O problema é antigo, mas foi-se agravando nas últimas décadas. "Antes, com a mata nacional sob a jurisdição do Estado, as pessoas estavam longe, o que criava problemas de gestão. Agora há uma cara a quem pedir responsabilidades", sublinha o presidente do conselho de administração da fundação que gere a Mata Nacional do Buçaco. A fundação foi criada oficialmente em 19 de Maio do ano passado, tendo como elementos principais o Estado e a Câmara Municipal da Mealhada, a quem cabe nomear o presidente (António Jorge Franco é vereador nesta autarquia). Todo o património existente, incluindo o Palace Hotel do Bussaco (mantém a grafia antiga), passou para a sua alçada.
Um ano depois, a mata está mais limpa, mas continua quase tudo por fazer. "Os primeiros meses foram passados a instalar a fundação. Só desde o início deste ano é que começámos a trabalhar com uma estrutura própria", justifica António Jorge Franco. Os problemas e potencialidades já estão inventariados no Plano de Ordenamento e Gestão da Mata Nacional do Buçaco desenvolvido pela Universidade de Aveiro para a Autoridade Florestal Nacional. O documento serviu, de resto, de base à candidatura feita ao Quadro de Referência Estratégica Nacional em 2007, através da qual foram recuperadas as Portas de Coimbra, a mais bela das seis entradas da mata.
Para a fundação, as prioridades também estão definidas: "Recuperar a via sacra para dinamizar o turismo religioso, construir um centro interpretativo [na antiga garagem do hotel], para que as pessoas que visitam o Buçaco saibam o que vão ver e recuperar e valorizar os trilhos existentes", enumera o presidente. Só falta encontrar os meios financeiros. Por agora, a fundação depende bastante das dotações da câmara e do Ministério da Agricultura, e a crise financeira e orçamental não ajudam muito. Mas António Jorge Franco acredita que "dentro de seis, sete, dez anos, vá lá, a Mata do Buçaco poderá sustentar-se a si própria" com as receitas de bilheteira, das rendas do hotel (que é explorado pela família Alexandre de Almeida há quase um século e em cuja adega repousa uma das mais cobiçadas garrafeiras nacionais, com mais de 200 mil garrafas, muitas de produção própria), do merchandising e da futura exploração turística das casas florestais.

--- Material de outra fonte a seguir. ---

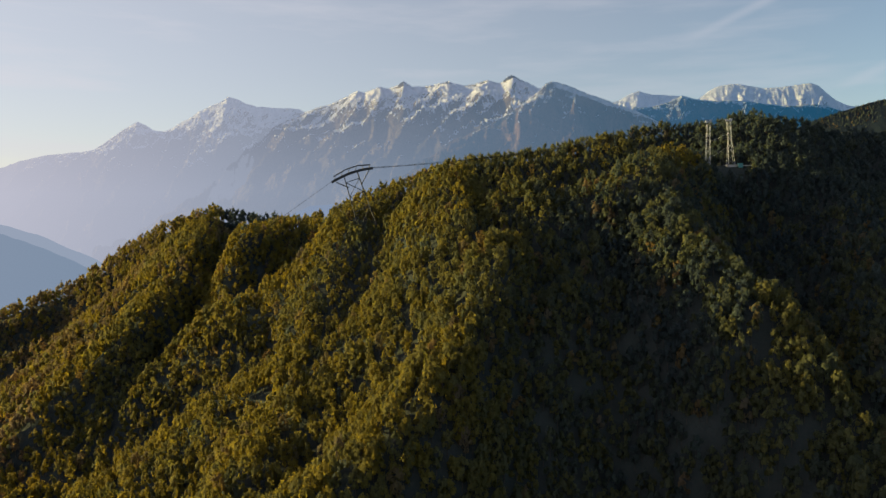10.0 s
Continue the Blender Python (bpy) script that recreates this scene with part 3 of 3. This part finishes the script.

O presidente da fundação espera também que a eleição das sete maravilhas naturais de Portugal possa trazer mais visitantes (o Buçaco é visitado anualmente por cerca de 100 mil pessoas). A mata é uma das candidatas, concorrendo na sua categoria com os parques de Sintra e a floresta laurissilva da Madeira. O padrinho do Buçaco é o escritor Miguel Sousa Tavares, confesso amante deste que continua a ser, apesar dos seus problemas, um dos mais refrescantes e belos recantos de Portugal. Degradado, mas belo.